The ongoing subplot of Hellboy craving acceptance by the world at large seems dominant at first, and this need drives many of the character's decisions, almost to an annoying degree. This obvious subplot can't be ignored, but could easily be taken too far, and risk becoming another Xmen "Muties go home!" movie in all but name. But the movie backs off from this tangent just in time, getting back to its true strengths: big fights, strange creatures, and comedy.

That's right - Hellboy does comedy. Continuing to keep the wild plot grounded in understandable reality, the relationship challenges each character faces result in - well, they result in a drunken Barry Manilow sing-along, for one. These comedic time-outs may be jarring to some viewers, but taken in stride, they add flavor to the smoky, brooding spectacle.

The whirlwind tour
SapienSeveral impressive scenes wisk the audience from one exotic locale to another and back again. There's BPRD Headquarters (that's Bureau for Paranormal Research and Defense, remember?) with it's Men in Black vibe as agents wrestle critters in the background. There's the hidden Troll Market, showing off dozens of creature designs from Wayne Barlowe and other visionaries. The vast hidden ruin of Bethmoora, where the indestructible Golden Army supposedly sleeps, is no slouch, either.
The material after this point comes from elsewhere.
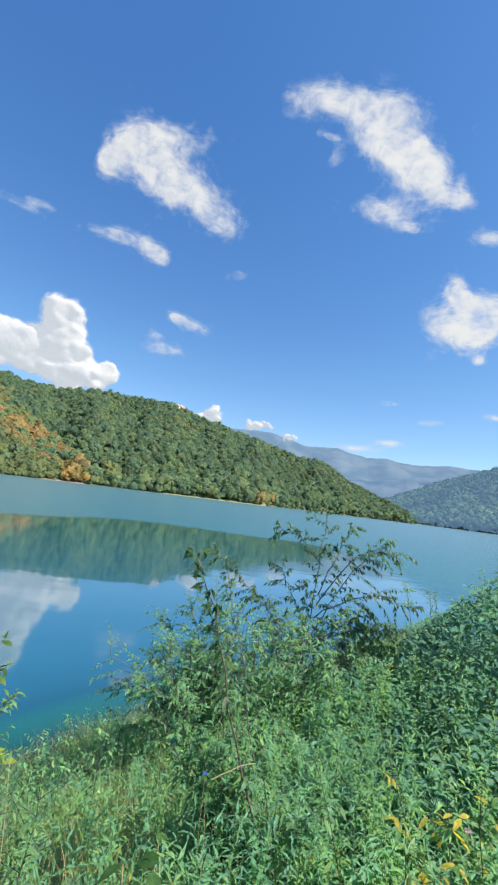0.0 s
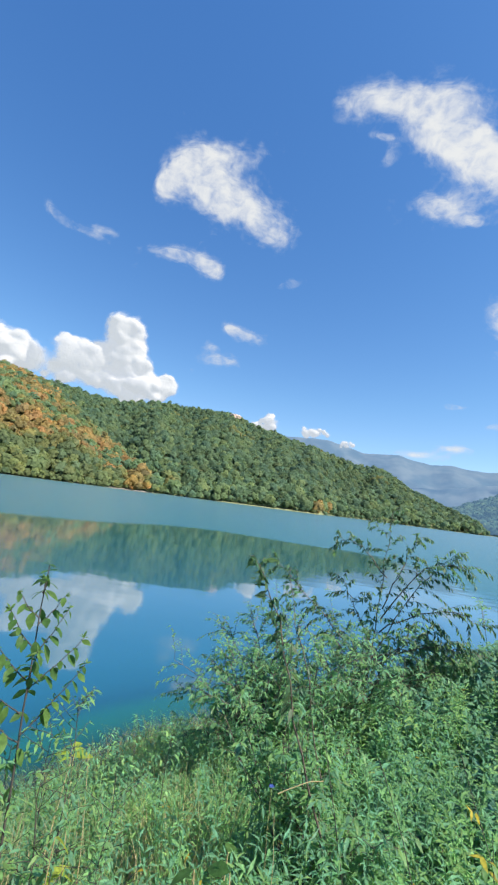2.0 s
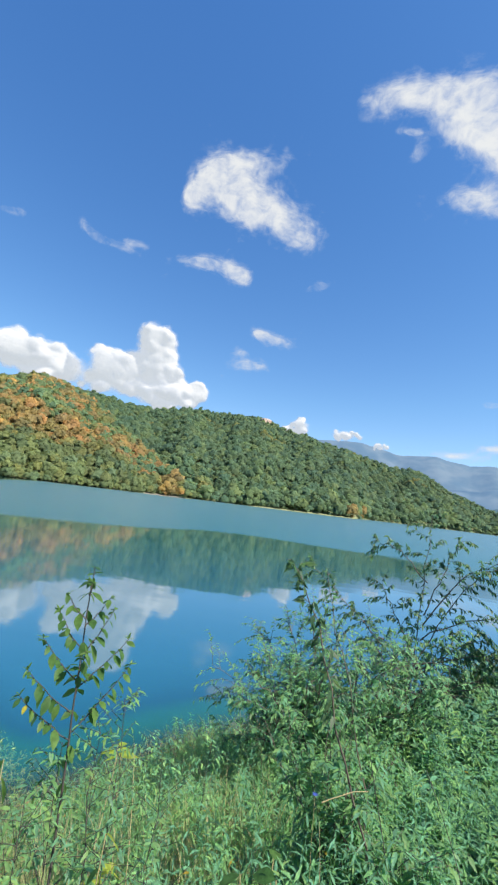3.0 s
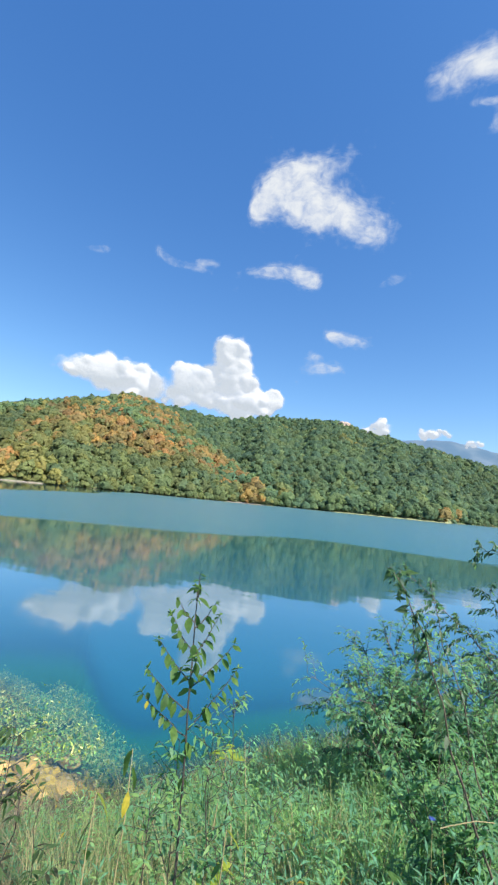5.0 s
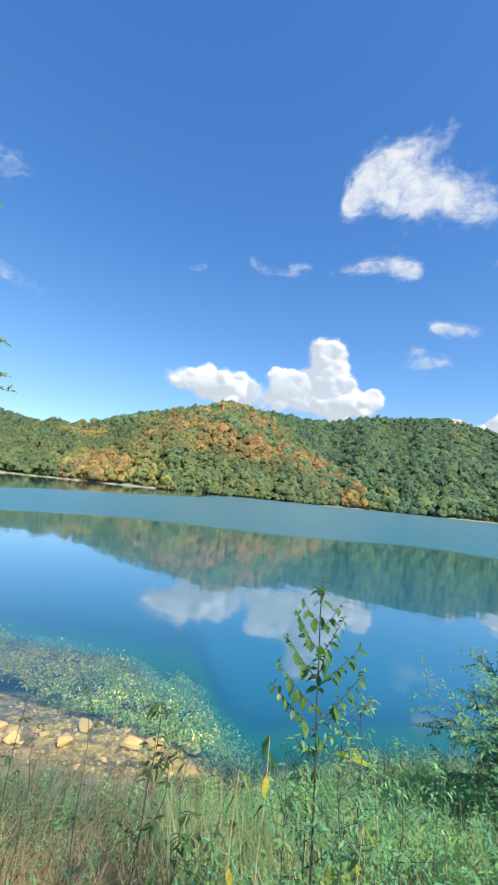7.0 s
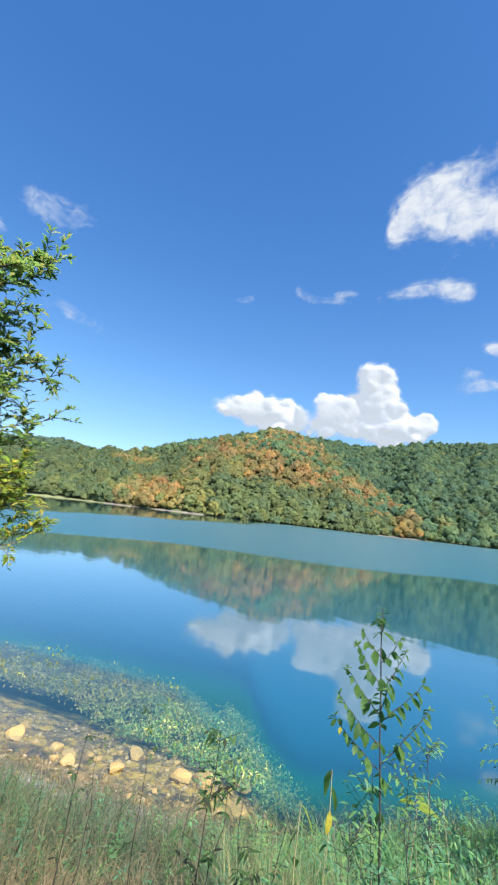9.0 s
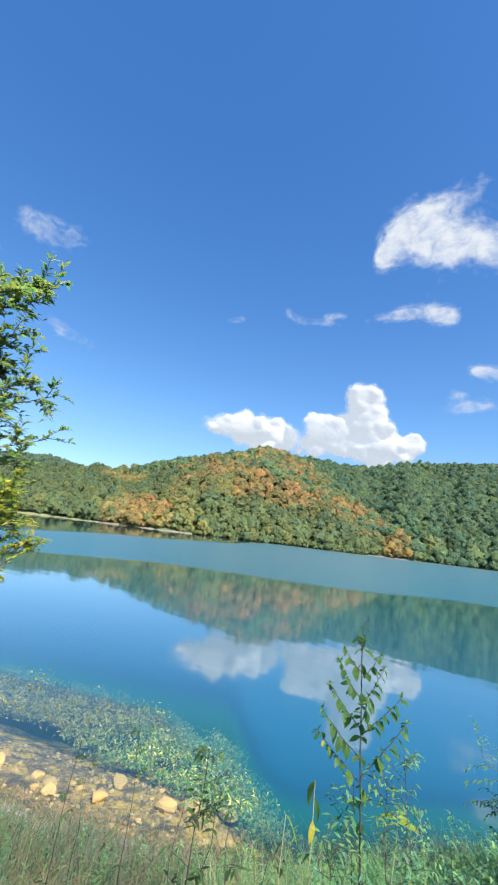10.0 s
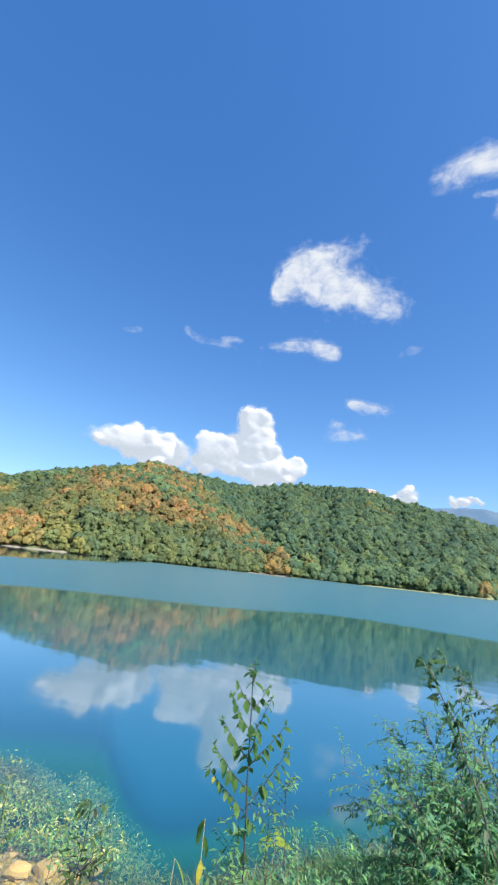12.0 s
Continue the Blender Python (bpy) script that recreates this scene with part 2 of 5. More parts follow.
def cloud_build(node):
    """Thin white cloud, frayed at its rim; far sky that shines with the light it scatters."""
    pos = node("NewGeometry").outputs["Position"]
    dens = node("Attribute", attribute_name="thickness").outputs["Fac"]
    warp = node("TexNoise", {"Vector": pos, "Scale": 0.004, "Detail": 3}).outputs["Color"]
    moved = node("VectorMath", {0: pos, 1: node("VectorMath", {0: warp, "Scale": 160.0}, operation="SCALE").outputs[0]}, operation="ADD").outputs[0]
    n1 = noise_of(node, 0.013, 7, 0.55, moved)
    n2 = noise_of(node, 0.006, 4, 0.5, moved)
    fibre = noise_of(node, 0.03, 5, 0.6, moved, stretch=(0.35, 0.35, 1.3))
    body = maths(node, "ADD", dens, maths(node, "MULTIPLY_ADD", n1, 1.3, -0.66))
    body = maths(node, "ADD", body, maths(node, "MULTIPLY_ADD", n2, 1.2, -0.6))
    body = maths(node, "ADD", body, maths(node, "MULTIPLY_ADD", fibre, 0.7, -0.35))
    alpha = ramp(node, body, -0.15, 1.2)
    shade = ramp(node, maths(node, "ADD", dens, maths(node, "MULTIPLY_ADD", n2, 1.4, -0.7)), -0.1, 0.9)
    col = mixed(node, shade, (0.40, 0.47, 0.60), (0.60, 0.63, 0.66))
    glow = node("Emission", {"Color": col, "Strength": 0.62})
    clear = node("BsdfTransparent")
    return node("MixShader", {0: alpha, 1: clear.outputs[0], 2: glow.outputs[0]}).outputs[0]


def cumulus_build(node):
    """Heaped cloud: sunlit billows, a pale blue glow added to fill their shade, soft at the rim."""
    dens = node("Attribute", attribute_name="thickness").outputs["Fac"]
    n = noise_of(node, 0.016, 7, 0.6)
    bump = node("Bump", {"Strength": 0.55, "Distance": 16.0, "Height": n})
    d = node("BsdfDiffuse", {"Color": (0.17, 0.167, 0.16, 1), "Normal": bump.outputs[0]})
    g = node("Emission", {"Color": (0.76, 0.84, 0.97, 1), "Strength": 0.32})
    both = node("AddShader", {0: d.outputs[0], 1: g.outputs[0]})
    alpha = ramp(node, maths(node, "ADD", dens, maths(node, "MULTIPLY_ADD", n, 1.2, -0.6)), -0.05, 0.95)
    return node("MixShader", {0: alpha, 1: node("BsdfTransparent").outputs[0], 2: both.outputs[0]}).outputs[0]


def mountain_build(node):
    """Far bare ridges, a backdrop; the haze of kilometres of air is painted in as blue glow."""
    pos = node("NewGeometry").outputs["Position"]
    n = noise_of(node, 0.004, 6, 0.6)
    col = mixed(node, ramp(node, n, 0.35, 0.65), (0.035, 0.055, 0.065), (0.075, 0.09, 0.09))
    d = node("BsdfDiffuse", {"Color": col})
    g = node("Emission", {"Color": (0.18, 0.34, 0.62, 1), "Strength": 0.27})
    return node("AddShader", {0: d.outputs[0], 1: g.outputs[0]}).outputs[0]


def far_wood_build(node):
    """Woods of the farthest hills, a backdrop; a kilometre of bluish air is painted in as glow."""
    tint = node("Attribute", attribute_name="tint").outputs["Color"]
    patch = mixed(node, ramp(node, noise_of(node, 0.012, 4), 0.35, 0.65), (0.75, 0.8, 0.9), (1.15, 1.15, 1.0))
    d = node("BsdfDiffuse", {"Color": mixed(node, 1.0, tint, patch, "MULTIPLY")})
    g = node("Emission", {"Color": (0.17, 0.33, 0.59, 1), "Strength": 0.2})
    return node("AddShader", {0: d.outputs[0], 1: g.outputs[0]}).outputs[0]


def rock_build(node):
    pos = node("NewGeometry").outputs["Position"]
    r = node("ObjectInfo").outputs["Random"]
    col = mixed(node, r, (0.40, 0.26, 0.08), (0.41, 0.29, 0.13))
    col = mixed(node, ramp(node, noise_of(node, 9.0, 5), 0.4, 0.75), col, (0.36, 0.26, 0.12))
    col = mixed(node, ramp(node, noise_of(node, 45.0, 3), 0.45, 0.85), col, (0.45, 0.34, 0.19))
    bump = node("Bump", {"Strength": 0.6, "Distance": 0.02, "Height": noise_of(node, 22.0, 6)})
    return node("BsdfPrincipled", {"Base Color": col, "Roughness": 0.85, "Normal": bump.outputs[0]}).outputs[0]


def bark_build(node):
    n = noise_of(node, 60.0, 5, stretch=(1, 1, 0.25))
    col = mixed(node, n, (0.05, 0.04, 0.032), (0.16, 0.13, 0.105))
    bump = node("Bump", {"Strength": 0.5, "Distance": 0.004, "Height": n})
    return node("BsdfPrincipled", {"Base Color": col, "Roughness": 0.8, "Normal": bump.outputs[0]}).outputs[0]


GROUND, WATER = material("bank_and_hills", ground_build), material("lake_water", water_build)
CLOUD, CUMULUS = material("thin_cloud", cloud_build), material("heaped_cloud", cumulus_build)
MOUNTAIN, ROCK, BARK = material("far_ridges", mountain_build), material("limestone", rock_build), material("bark", bark_build)
FAR_WOOD = material("far_woods", far_wood_build)
WOOD_LEAF = foliage("woodland_leaf", 0.8, 0.5, 0.6, 0.05, (1.1, 1.1, 0.9))
HERB_LEAF = foliage("herb_leaf", 0.48, 0.62, 60.0, 1.2)
WEED_LEAF = foliage("water_weed", 0.6, 0.3, 40.0, 1.0)

# ---- the lie of the land ----
SHORE = np.array([(-200, -170), (-60, -40), (-25, -8), (-13, -0.8), (-7.6, 2.3), (-5.1, 3.8), (-3.3, 5.1), (-2.4, 6.4), (-1.4, 7.5),
                  (1.5, 9.5), (6, 11.5), (15, 13.5), (40, 16), (120, 10), (400, -60), (1500, -200)], float)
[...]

These lush, CG enhanced settings have so much activity, in layer upon layer of mystic weirdness, there's no chance of absorbing it all in one viewing. From nasty little fairy things that are all teeth and claws, to talking tumors, to a lumbering rhino-like henchman with a mechanical artifact for a hand, Hellboy II keeps the sci-fi eye candy coming. Just plan on following along with our hero as Hellboy applies his blunt-force-trauma approach to anyone that disagrees with him. If these scenes draw you in - particularly the Troll Market - plan on getting in line again for another round.

Thanks to the reactive, pulse-pounding score from inimitable composer Danny Elfman, transitions between one scene and the next are smoothed, and evoke a similar feel to the fondly remembered Star Wars transitions aided by John Williams.


My thoughts
Hellboy II has all the right ingredients - none of them new, particularly, but they're blended in a unique way. You have the anti-hero, the outcast crew of powerful cohorts, big action scenes with swords, magic, and explosions - and a Barry Manilow sing-along. Sure, you'll see a few twists and turns coming along the way - redshirts will die, showdowns will be had, and the like. But that scene right out of Cloverfield that all the commercials hyped is only the halfway point of the film. My point is, Hellboy II isn't the same predictable movie you've figured out the ending of by watching the trailers.

It's nice to have a few unexpected loops on the ride now and then.